** BEGIN Material provided **

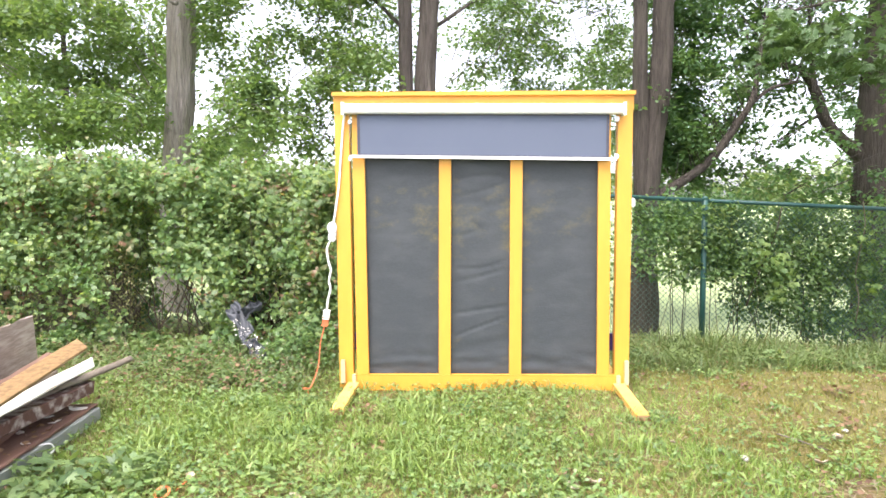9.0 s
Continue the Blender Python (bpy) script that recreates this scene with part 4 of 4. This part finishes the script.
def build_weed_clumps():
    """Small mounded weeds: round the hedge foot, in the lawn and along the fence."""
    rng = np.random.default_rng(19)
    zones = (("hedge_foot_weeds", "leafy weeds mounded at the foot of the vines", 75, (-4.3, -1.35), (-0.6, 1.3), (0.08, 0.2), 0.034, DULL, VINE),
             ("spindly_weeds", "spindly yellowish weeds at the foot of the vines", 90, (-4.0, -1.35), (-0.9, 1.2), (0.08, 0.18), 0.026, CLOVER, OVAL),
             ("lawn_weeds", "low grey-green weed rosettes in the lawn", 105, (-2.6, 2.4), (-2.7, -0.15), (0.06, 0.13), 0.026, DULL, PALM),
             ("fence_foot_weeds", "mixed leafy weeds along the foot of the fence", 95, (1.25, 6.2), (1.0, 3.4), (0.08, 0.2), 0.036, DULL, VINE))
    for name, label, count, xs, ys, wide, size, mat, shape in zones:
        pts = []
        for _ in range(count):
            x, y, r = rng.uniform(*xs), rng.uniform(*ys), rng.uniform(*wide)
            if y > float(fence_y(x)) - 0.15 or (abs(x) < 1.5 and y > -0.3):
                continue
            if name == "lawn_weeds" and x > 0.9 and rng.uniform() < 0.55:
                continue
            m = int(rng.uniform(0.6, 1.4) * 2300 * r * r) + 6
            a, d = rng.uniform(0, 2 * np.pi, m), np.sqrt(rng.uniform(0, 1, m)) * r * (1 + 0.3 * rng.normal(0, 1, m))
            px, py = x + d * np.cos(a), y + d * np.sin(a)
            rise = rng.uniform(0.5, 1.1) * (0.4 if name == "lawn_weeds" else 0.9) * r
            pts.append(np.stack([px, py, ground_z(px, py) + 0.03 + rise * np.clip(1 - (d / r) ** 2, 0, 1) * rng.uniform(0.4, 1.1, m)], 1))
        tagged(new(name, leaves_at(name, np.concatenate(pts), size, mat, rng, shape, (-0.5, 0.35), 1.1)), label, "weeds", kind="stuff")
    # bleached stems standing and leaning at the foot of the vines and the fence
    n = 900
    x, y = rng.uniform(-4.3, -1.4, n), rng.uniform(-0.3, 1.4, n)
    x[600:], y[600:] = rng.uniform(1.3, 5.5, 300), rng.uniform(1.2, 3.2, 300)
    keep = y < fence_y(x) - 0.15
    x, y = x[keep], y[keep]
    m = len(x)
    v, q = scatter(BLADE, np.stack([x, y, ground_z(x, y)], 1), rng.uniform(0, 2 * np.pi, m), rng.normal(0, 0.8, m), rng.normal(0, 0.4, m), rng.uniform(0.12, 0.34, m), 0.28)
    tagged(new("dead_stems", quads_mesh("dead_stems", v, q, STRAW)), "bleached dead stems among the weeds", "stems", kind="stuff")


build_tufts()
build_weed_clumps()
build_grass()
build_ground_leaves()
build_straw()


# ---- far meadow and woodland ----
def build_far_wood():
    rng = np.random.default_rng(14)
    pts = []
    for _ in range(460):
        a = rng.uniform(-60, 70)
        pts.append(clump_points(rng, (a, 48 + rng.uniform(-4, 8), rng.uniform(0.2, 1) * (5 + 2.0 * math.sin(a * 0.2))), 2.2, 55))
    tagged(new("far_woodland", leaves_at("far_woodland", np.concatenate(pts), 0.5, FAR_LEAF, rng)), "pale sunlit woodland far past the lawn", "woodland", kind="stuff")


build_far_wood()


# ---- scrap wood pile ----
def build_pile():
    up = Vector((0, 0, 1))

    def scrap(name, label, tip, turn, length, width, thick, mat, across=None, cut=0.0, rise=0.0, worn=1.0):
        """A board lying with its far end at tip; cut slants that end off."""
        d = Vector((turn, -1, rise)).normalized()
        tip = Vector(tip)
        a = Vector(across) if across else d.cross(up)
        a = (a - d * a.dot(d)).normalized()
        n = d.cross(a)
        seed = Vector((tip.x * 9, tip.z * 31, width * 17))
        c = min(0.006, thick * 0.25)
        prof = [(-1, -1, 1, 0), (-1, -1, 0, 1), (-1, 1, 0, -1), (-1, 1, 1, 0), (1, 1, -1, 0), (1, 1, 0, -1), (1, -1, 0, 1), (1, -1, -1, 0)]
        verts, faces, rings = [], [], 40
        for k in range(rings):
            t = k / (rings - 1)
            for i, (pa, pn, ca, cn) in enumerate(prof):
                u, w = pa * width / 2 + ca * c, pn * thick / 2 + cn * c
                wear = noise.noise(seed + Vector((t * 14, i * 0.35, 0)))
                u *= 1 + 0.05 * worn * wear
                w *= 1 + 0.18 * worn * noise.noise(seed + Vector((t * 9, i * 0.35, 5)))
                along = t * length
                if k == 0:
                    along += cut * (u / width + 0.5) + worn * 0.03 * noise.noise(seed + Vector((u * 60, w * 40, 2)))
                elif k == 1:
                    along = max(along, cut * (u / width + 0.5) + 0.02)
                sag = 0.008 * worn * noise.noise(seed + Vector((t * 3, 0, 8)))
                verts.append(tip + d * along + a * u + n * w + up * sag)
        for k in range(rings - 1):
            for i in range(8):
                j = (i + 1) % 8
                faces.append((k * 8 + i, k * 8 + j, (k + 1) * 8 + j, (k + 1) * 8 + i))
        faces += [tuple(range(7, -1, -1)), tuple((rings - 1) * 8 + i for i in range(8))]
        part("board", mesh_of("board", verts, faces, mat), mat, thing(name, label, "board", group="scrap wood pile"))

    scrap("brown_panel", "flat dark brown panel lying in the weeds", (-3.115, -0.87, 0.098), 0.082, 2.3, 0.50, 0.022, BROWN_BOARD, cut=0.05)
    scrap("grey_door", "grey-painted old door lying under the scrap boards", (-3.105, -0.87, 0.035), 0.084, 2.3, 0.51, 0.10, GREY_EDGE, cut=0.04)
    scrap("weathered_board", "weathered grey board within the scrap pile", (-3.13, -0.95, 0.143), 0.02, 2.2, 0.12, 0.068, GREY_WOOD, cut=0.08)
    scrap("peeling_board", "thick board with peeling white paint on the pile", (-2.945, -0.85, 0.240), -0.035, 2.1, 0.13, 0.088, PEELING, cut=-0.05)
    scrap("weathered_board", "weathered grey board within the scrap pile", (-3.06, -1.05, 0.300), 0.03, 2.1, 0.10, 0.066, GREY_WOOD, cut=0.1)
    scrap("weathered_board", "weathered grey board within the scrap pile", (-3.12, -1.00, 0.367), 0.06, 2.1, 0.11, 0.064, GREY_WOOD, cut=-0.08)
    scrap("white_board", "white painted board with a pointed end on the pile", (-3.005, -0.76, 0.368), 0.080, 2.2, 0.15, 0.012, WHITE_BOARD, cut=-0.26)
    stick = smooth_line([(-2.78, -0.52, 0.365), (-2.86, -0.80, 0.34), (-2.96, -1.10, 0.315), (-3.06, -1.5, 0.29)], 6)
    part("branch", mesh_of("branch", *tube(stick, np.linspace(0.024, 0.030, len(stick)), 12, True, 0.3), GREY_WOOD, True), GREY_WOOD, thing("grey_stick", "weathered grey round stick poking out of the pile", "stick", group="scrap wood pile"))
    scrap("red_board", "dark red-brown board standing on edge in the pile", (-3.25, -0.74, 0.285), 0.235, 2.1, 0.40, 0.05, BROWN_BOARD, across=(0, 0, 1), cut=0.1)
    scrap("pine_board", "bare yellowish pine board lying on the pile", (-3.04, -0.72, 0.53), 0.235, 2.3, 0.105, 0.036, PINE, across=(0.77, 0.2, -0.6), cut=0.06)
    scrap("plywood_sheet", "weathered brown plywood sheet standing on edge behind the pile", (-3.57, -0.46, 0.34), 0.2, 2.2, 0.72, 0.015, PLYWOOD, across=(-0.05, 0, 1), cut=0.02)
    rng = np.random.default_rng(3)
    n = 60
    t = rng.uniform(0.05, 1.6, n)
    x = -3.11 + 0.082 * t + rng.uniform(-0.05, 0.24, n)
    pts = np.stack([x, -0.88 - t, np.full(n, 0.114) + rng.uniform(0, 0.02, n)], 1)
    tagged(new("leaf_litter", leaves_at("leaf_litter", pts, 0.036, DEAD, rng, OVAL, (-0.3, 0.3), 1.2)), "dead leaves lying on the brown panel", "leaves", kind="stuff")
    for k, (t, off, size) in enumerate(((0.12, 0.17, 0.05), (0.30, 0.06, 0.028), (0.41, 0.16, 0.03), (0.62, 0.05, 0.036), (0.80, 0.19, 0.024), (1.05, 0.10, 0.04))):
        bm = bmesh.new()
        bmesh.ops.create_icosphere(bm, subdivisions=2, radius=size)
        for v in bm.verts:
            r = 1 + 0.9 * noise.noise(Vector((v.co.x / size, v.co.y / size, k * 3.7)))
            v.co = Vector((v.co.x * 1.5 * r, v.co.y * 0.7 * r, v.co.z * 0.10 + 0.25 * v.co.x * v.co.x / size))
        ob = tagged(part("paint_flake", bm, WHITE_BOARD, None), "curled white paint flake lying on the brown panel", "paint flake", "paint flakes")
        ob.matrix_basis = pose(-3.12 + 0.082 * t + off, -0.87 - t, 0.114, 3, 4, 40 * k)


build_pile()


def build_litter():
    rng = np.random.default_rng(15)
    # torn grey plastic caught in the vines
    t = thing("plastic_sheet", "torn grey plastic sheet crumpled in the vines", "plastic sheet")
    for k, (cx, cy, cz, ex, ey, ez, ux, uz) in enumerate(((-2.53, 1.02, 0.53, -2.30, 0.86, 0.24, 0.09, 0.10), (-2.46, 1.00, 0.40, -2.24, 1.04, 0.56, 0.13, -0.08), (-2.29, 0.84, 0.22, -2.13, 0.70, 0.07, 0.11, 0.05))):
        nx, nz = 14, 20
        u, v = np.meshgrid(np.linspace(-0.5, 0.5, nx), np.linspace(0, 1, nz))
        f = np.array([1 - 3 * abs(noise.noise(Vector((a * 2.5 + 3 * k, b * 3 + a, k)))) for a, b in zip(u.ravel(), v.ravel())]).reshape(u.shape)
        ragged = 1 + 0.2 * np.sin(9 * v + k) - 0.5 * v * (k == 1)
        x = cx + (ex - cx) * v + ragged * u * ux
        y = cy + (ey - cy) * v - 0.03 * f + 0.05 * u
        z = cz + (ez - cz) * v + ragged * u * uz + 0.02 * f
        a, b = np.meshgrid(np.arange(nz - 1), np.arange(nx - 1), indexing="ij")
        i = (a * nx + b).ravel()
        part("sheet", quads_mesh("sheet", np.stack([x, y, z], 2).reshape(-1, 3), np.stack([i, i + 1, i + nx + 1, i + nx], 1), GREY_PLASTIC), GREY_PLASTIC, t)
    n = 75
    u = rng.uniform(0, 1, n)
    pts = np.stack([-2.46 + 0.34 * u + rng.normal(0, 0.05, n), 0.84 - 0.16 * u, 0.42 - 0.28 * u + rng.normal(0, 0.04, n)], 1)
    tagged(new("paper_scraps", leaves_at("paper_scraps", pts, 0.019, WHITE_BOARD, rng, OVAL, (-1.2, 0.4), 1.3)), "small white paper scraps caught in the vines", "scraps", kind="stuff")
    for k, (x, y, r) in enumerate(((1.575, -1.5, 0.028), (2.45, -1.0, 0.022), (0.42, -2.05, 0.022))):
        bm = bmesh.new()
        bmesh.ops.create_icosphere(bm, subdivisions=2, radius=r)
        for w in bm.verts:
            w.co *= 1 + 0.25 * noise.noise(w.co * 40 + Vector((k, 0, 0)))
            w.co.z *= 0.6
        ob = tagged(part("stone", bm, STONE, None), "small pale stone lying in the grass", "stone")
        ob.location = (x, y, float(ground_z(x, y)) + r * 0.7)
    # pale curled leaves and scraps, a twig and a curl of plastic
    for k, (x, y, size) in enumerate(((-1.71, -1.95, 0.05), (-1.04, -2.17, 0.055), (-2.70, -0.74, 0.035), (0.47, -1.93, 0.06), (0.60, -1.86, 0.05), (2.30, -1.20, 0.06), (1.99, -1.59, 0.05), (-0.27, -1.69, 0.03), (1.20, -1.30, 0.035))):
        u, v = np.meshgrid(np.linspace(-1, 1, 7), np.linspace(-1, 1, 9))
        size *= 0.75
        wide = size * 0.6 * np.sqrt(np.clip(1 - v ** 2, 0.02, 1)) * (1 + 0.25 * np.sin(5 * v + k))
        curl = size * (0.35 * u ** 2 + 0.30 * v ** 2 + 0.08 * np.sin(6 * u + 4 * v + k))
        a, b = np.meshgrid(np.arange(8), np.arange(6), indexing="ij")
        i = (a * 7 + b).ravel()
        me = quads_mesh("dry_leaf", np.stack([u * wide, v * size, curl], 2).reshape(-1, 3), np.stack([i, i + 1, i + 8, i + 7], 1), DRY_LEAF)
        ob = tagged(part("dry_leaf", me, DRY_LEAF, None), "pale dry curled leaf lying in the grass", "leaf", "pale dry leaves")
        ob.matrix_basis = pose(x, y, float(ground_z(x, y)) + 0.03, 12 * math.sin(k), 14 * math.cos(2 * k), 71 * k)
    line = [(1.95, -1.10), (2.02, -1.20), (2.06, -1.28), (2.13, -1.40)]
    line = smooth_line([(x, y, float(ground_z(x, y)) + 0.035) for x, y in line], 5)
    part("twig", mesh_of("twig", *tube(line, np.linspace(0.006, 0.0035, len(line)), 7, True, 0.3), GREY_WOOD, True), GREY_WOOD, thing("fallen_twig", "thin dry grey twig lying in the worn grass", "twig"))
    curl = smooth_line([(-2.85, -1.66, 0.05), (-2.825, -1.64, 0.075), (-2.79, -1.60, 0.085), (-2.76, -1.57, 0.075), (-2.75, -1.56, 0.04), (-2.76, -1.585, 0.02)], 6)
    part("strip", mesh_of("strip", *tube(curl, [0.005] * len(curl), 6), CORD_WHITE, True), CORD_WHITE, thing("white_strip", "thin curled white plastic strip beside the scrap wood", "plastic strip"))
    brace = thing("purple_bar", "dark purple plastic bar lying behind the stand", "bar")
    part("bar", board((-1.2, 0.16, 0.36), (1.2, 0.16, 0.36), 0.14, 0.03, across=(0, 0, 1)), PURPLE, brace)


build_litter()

** END Material provided **

## [Instructions to follow]
Extract lines where the string "that" occurs.

## [Correct output]
Continue the Blender Python (bpy) script that recreates this scene with part 4 of 4. This part finishes the script.
        """A board lying with its far end at tip; cut slants that end off."""